IN MY SHOES: Becoming An Orphan – At The Age Of 55

The opening grafs of this excerpt of Christopher Buckley’s soon-to-be-published memoir, “Losing Mum and Pup: A Memoir,” is about the night his mother, Pat, died in 2007 (his father would die 11 months later):

 

To the extent that this story has a dimension beyond the purely personal, I suppose it’s an account of becoming an orphan. … I do realize that “orphan” sounds like an overdramatic term for becoming parentless at age 55 …

 

One realization does dawn upon the death of the second parent, namely that you’ve now moved into the green room to the River Styx. You’re next. Another thing about parental mortality: No matter how much you’ve prepared for the moment, when it comes, it comes at you hot, hard and unrehearsed. …

 

I drew up a chair and held what I could of her hand, which was cold and bony and edematous with fluid. The nurse returned shortly and said that Dr. D’Amico was on the phone. Joe D’Amico was her orthopedist, a kindly, attentive and warm man. …

 

Joe came on the line. He said how sorry he was, that she was a wonderful lady. He said: “What you’re seeing there isn’t her. She’s already in heaven.” …

 

He asked, “Do you want to leave the respirator in or let nature take its course?” I said, “Let’s remove the respirator.”

 

I’d brought with me a pocket copy of the book of Ecclesiastes. A line in “Moby-Dick” lodged in my mind long ago: “The truest of all men was the Man of Sorrows, and the truest of all books is Solomon’s, and Ecclesiastes is the fine hammered steel of woe.” I grabbed it off my bookshelf on the way here, figuring that a little fine-hammered steel would probably be a good thing to have on this trip.
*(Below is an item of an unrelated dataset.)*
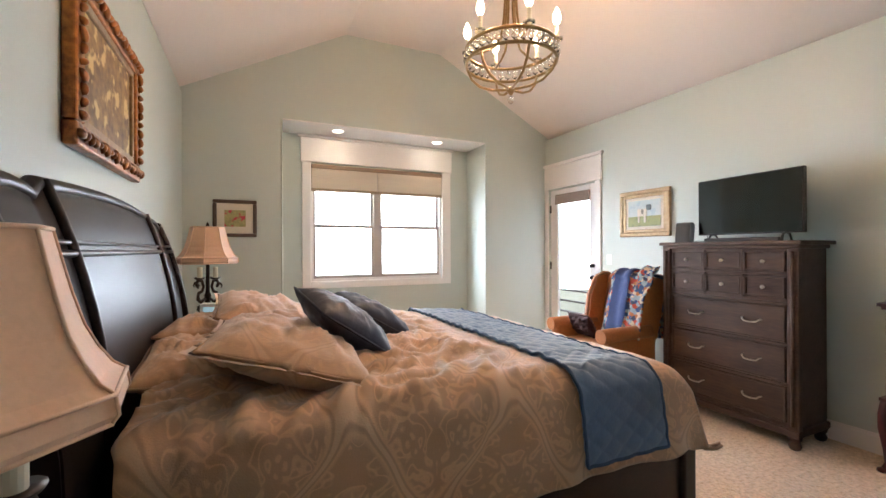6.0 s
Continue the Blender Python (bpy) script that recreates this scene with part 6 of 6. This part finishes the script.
for x in (0.24, 0.40):
    f_ = part("tap", lathe([(0.03, 0.555), (0.028, 0.57), (0.016, 0.60), (0.02, 0.66), (0.012, 0.70)], 14, Matrix.Translation((x, 0.05, 0))), BRASS, tubm, "aged brass tap")
    part("lever", sweep([(x, 0.05, 0.70), (x - 0.04, 0.05, 0.715), (x - 0.08, 0.05, 0.70)], 0.008, 8), BRASS, f_)
part("spout", sweep([(0.56, 0.05, 0.56), (0.56, 0.05, 0.72), (0.56, 0.14, 0.76), (0.56, 0.20, 0.70)], 0.016, 10), BRASS, tubm)
pl = thing("potted_plant", "arching green houseplant in dark pot", "plant", -2.14, 5.05, 0.555)
pl.scale = (1.35, 1.35, 1.3)
part("pot", lathe([(0.06, 0), (0.085, 0.10), (0.09, 0.105), (0.08, 0.105), (0.07, 0.09)], 18), BLACKP, pl)
LEAF = shader("leaf_green", (0.10, 0.20, 0.03), 0.5, grain=0.5, scale=14)
rng = random.Random(6)
for i in range(70):
    a, ln, up = rng.uniform(0, 6.28), rng.uniform(0.12, 0.34), rng.uniform(0.10, 0.42)
    ca, sa = math.cos(a), math.sin(a)
    bm = bmesh.new()
    prev = None
    for k in range(7):
        f = k / 6
        r, z = 0.02 + ln * f, 0.09 + up * math.sin(min(1.0, f * 1.25) * math.pi * 0.62)
        w = 0.013 * math.sin(math.pi * (0.08 + 0.92 * f))
        pr_ = (bm.verts.new((r * ca - w * sa, r * sa + w * ca, z)), bm.verts.new((r * ca, r * sa, z - 0.003)), bm.verts.new((r * ca + w * sa, r * sa - w * ca, z)))
        if prev:
            bm.faces.new((prev[0], prev[1], pr_[1], pr_[0]))
            bm.faces.new((prev[1], prev[2], pr_[2], pr_[1]))
        prev = pr_
    part("leaf", bm, LEAF, pl)
tw = thing("towel_bar", "dark towel bar on mint bathroom wall", "towel bar", -2.78, 5.28, 1.20)
part("bar", sweep([(-0.35, -0.06, 0), (0.13, -0.06, 0)], 0.009, 10), BLACKM, tw)
part("bracket", lathe([(0.025, 0), (0.025, 0.008), (0.01, 0.014), (0.01, 0.06)], 14, Matrix.Translation((0.12, 0, 0)) @ Matrix.Rotation(radians(90), 4, 'X')), BLACKM, tw)
for x0, x1, zl, mt in ((-0.32, 0.03, 0.58, C["cream"]), (0.03, 0.09, 0.62, C["aqua"])):
    tl_ = sheet("towel", 8, 20, lambda u, v, x0=x0, x1=x1, zl=zl: (-2.78 + x0 + (x1 - x0) * u, 5.28 - 0.075 - 0.012 * math.sin(u * 9 + v) if v < 0.94 else 5.28 - 0.045, 1.215 - (zl * (1 - v / 0.94) if v < 0.94 else 0)), mt, None, 0.012)
    tagged(tl_, "cream bath towel on the bar" if x1 < 0.05 else "aqua hand towel on the bar", "towel")
framed("picture", "dark framed pair of sepia photographs", 0.34, 0.24, 0.03, 0.02, ESPRESSO, painted("sepia_pair", (0.25, 0.15, 0.08), (0.45, 0.33, 0.22), (0.12, 0.07, 0.04), 10), pose(-2.86, 5.28, 1.80), 0.03)
cd = whole("candle", lathe([(0.05, 0), (0.05, 0.11), (0.046, 0.114), (0.003, 0.11)], 20), C["aqua"], "pale aqua pillar candle on tub deck", "candle", pose(-2.06, 4.52, 0.555))
part("wax_top", lathe([(0.05, 0.06), (0.0505, 0.115), (0.003, 0.114)], 20), IVORY, cd)
bw = tagged(new("window_2"), "white framed bathroom window", "window", "", "structure")
for n_, b in (("casing", (-2.09, -2.0, 5.60, 5.62, 1.11, 2.2)), ("casing", (-1.3, -1.21, 5.60, 5.62, 1.11, 2.2)), ("window_sill", (-2.0, -1.3, 5.595, 5.62, 1.11, 1.2)), ("header", (-2.11, -1.19, 5.595, 5.62, 2.2, 2.30)), ("crown", (-2.14, -1.16, 5.575, 5.62, 2.30, 2.345))):
    part(n_, block(*b, 0.004, 1), TRIM, bw)
for b in ((-2.0, -1.95, 1.2, 2.2), (-1.35, -1.3, 1.2, 2.2), (-1.95, -1.35, 1.2, 1.25), (-1.95, -1.35, 2.15, 2.2)):
    part("sash", block(b[0], b[1], 5.64, 5.68, b[2], b[3]), TRIM, bw)
pane = part("pane", block(-1.95, -1.35, 5.655, 5.66, 1.25, 2.15), GLASS, bw)
pane.visible_shadow = False

# ---- hall floor planks ----
PLANKS = []
for w in (0.55, 0.75, 0.98, 1.10):
    PLANKS.append((w, mesh_of("plank", block(0, w - 0.002, 0, 0.0805, -0.012, 0.0, 0.0015, 1), OAK)))
rng = random.Random(11)
for k in range(36):
    y = HY - 0.119 + 0.0825 * k
    if y + 0.082 > 1.61:
        break
    x = HX - 0.12
    end = 1.27
    first = True
    while x < end - 0.05:
        w, me = rng.choice(PLANKS if not first else PLANKS[:3])
        first = False
        if x + w > end:
            left = end - x
            me = mesh_of("plank", block(0, left, 0, 0.0805, -0.012, 0.0, 0.0015, 1), OAK)
            w = left
        o = new("plank", me)
        o.parent = hall_floor
        o.matrix_basis = pose(x, y, 0)
        x += w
I’m no longer a believer, but I haven’t quite reached the point of reading aloud from Christopher Hitchens’s “G-d Is Not Great” at deathbeds of loved ones.

 

Soon after, a doctor came in to remove the respirator. It was quiet and peaceful in the room, just pings and blips from the monitor. I stroked her hair and said, the words coming out of nowhere, surprising me, “I forgive you.”

 

It sounded, even at the time, like a terribly presumptuous statement. But it needed to be said. She would never have asked for forgiveness herself, even in extremis. She was far too proud. Only once or twice, when she had been truly awful, did she apologize. Generally, she was defiant - almost magnificently so - when her demons slipped their leash. …

 

Just before 2 o’clock in the morning, April 15, 2007, the respiratory line indicated that her breathing had stopped. Still her heart continued to beat, according to the faint but distinct blips. I rushed to find the nurse. “It’s normal,” she said. “It takes a little while.” She examined the monitor, held Mum’s wrist and nodded. It was over.


The Stiletto believes that you do not become an adult when your parents die, rather when you can forgive them for their real and imagined transgressions, faults and deficiencies. With any luck, your parents will still be alive when the epiphany occurs that they did the best they could under the circumstances.